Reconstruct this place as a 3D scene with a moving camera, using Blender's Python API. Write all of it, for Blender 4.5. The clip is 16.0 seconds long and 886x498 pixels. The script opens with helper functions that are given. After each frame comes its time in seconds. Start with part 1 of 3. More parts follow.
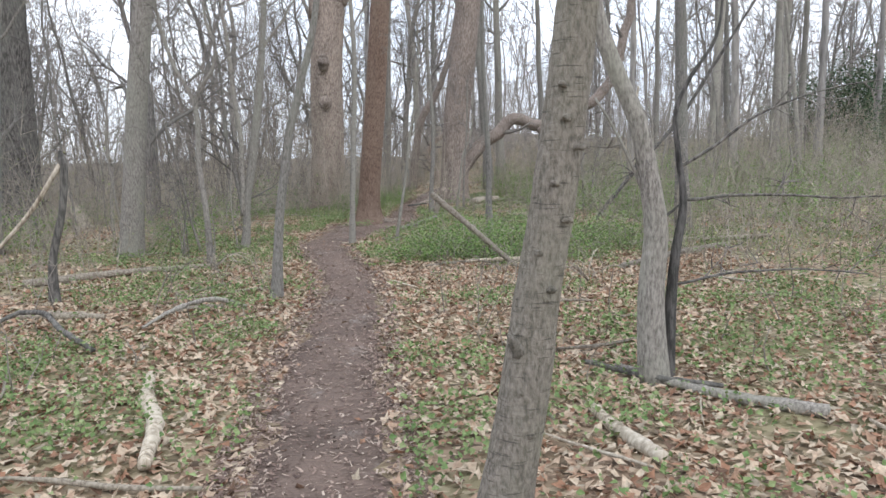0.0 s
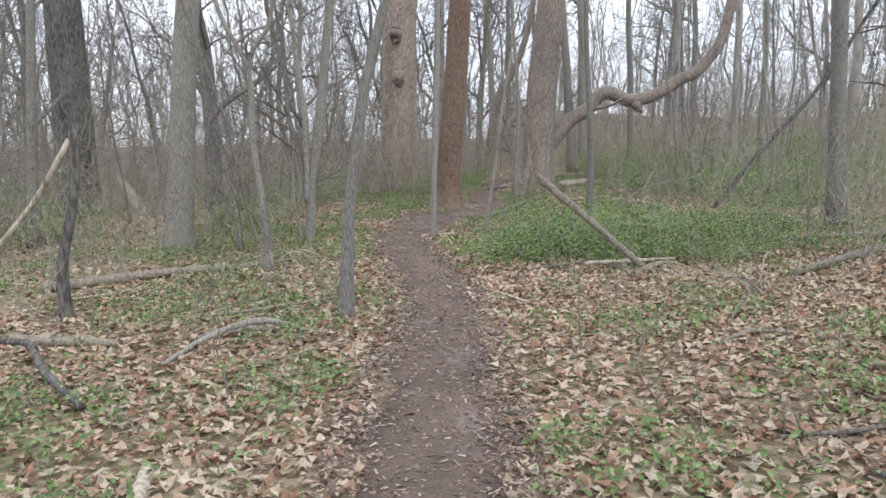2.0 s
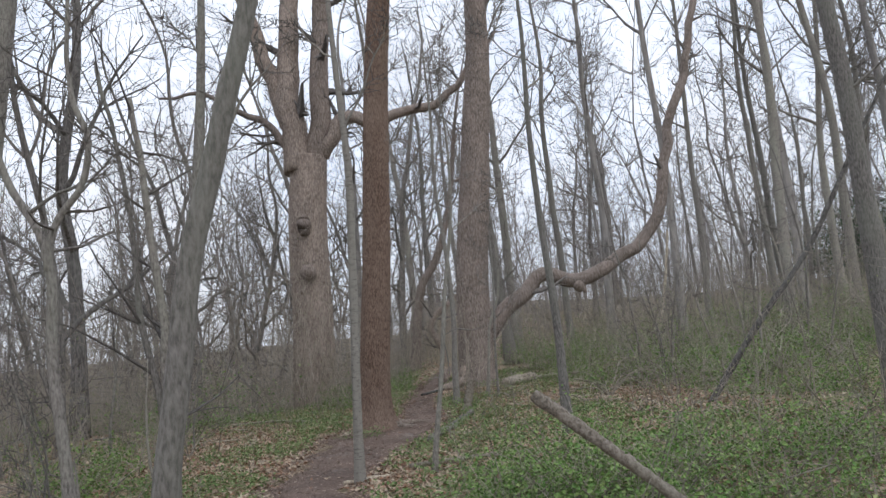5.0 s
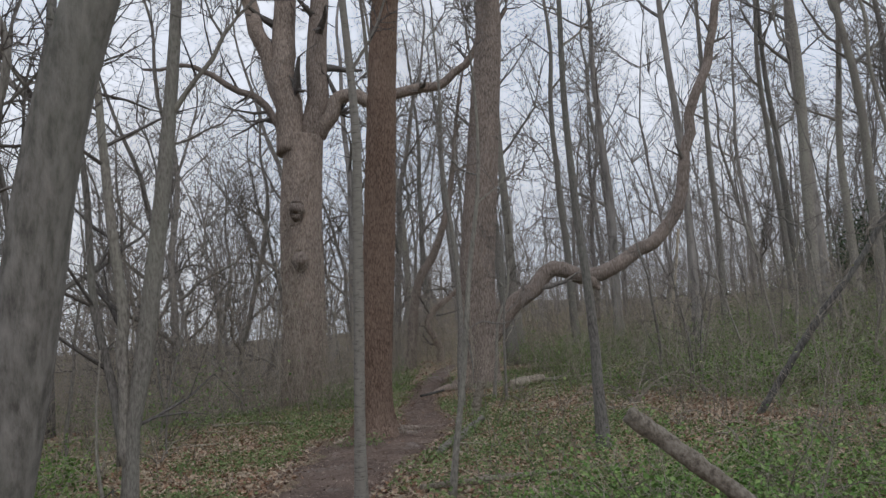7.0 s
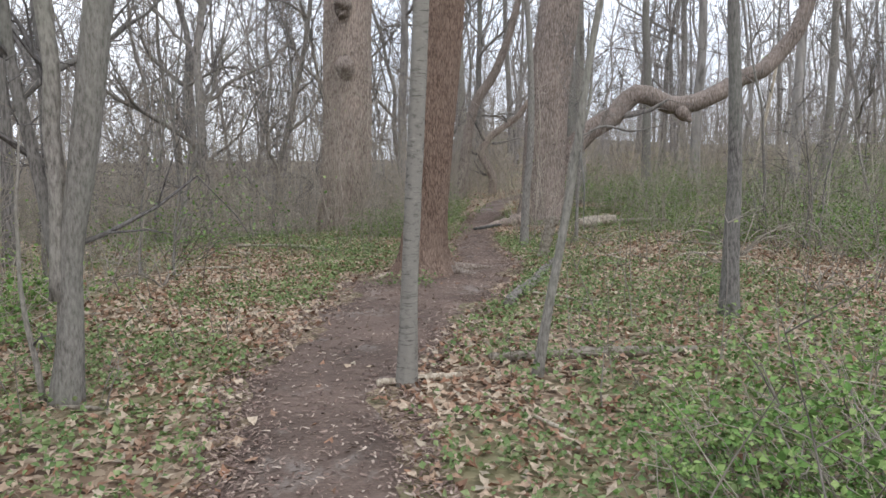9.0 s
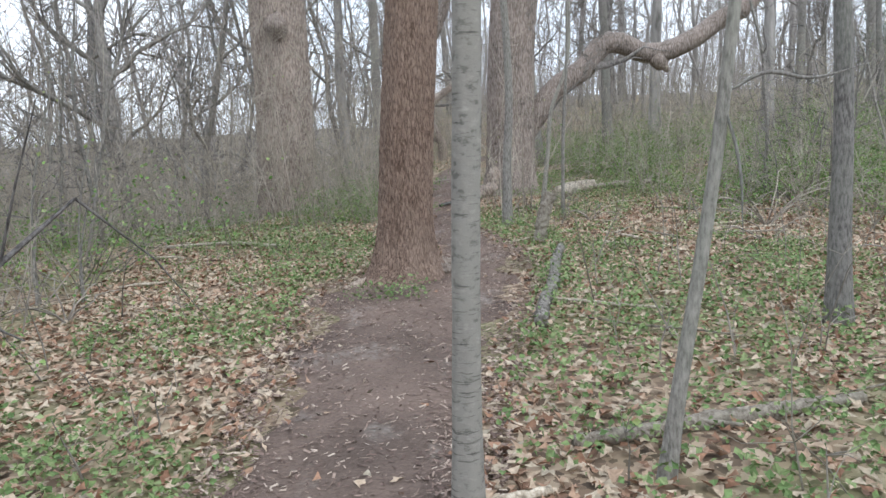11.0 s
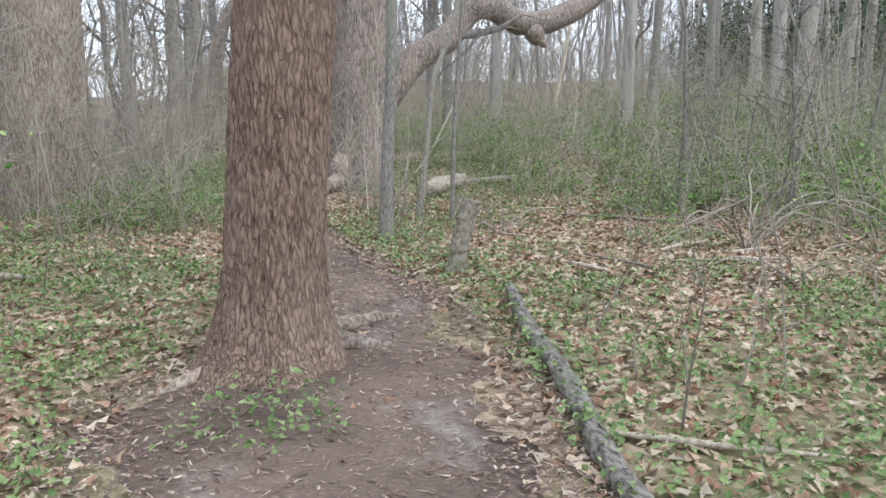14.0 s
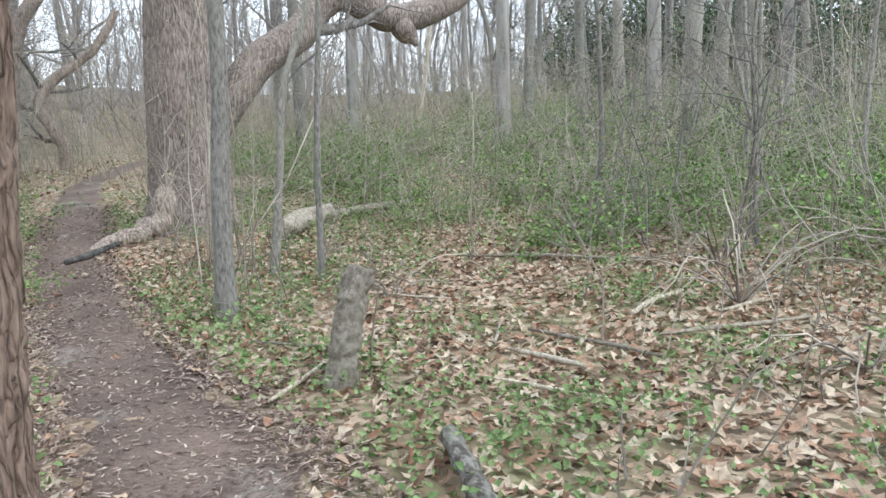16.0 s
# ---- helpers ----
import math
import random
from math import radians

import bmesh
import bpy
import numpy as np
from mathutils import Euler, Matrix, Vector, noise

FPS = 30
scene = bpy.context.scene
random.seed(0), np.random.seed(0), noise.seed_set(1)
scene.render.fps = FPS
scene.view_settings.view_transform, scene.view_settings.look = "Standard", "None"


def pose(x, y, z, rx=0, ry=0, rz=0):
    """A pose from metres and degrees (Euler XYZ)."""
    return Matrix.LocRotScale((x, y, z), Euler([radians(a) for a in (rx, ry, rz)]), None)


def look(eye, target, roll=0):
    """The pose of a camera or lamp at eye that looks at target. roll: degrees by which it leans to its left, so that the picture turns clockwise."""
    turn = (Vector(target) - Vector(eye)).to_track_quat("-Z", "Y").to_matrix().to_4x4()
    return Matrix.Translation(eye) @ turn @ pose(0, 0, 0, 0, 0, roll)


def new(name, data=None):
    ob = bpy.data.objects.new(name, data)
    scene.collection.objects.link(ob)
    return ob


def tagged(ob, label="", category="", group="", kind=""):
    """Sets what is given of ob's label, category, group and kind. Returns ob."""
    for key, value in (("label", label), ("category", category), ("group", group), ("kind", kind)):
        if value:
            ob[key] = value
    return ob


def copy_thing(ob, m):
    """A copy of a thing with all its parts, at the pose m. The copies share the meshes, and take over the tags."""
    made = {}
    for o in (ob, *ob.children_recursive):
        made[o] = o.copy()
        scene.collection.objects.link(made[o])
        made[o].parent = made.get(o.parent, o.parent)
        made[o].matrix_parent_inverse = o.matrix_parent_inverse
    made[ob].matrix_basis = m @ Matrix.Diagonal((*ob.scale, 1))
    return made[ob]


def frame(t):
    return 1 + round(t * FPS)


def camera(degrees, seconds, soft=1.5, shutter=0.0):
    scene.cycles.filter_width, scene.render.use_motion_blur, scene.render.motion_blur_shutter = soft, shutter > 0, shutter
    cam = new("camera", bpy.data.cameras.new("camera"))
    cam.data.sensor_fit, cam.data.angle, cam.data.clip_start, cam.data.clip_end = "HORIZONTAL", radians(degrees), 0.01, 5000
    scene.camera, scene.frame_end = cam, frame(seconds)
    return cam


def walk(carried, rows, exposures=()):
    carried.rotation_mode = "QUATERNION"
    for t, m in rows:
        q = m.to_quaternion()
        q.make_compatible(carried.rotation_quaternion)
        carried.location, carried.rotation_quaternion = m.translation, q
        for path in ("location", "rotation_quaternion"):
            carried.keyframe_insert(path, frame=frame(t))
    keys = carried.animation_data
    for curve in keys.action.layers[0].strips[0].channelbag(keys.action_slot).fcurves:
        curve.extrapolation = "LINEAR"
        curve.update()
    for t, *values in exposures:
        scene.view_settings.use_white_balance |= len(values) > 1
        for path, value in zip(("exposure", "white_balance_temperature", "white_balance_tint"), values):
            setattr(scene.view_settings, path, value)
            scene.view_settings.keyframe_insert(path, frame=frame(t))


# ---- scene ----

Task description >> Extract verbatim only those lines that run from the line with "return 1 + round(t * FPS)" to the line with "curve.update()", inclusive.

Solution to this problem >>
    return 1 + round(t * FPS)


def camera(degrees, seconds, soft=1.5, shutter=0.0):
    scene.cycles.filter_width, scene.render.use_motion_blur, scene.render.motion_blur_shutter = soft, shutter > 0, shutter
    cam = new("camera", bpy.data.cameras.new("camera"))
    cam.data.sensor_fit, cam.data.angle, cam.data.clip_start, cam.data.clip_end = "HORIZONTAL", radians(degrees), 0.01, 5000
    scene.camera, scene.frame_end = cam, frame(seconds)
    return cam


def walk(carried, rows, exposures=()):
    carried.rotation_mode = "QUATERNION"
    for t, m in rows:
        q = m.to_quaternion()
        q.make_compatible(carried.rotation_quaternion)
        carried.location, carried.rotation_quaternion = m.translation, q
        for path in ("location", "rotation_quaternion"):
            carried.keyframe_insert(path, frame=frame(t))
    keys = carried.animation_data
    for curve in keys.action.layers[0].strips[0].channelbag(keys.action_slot).fcurves:
        curve.extrapolation = "LINEAR"
        curve.update()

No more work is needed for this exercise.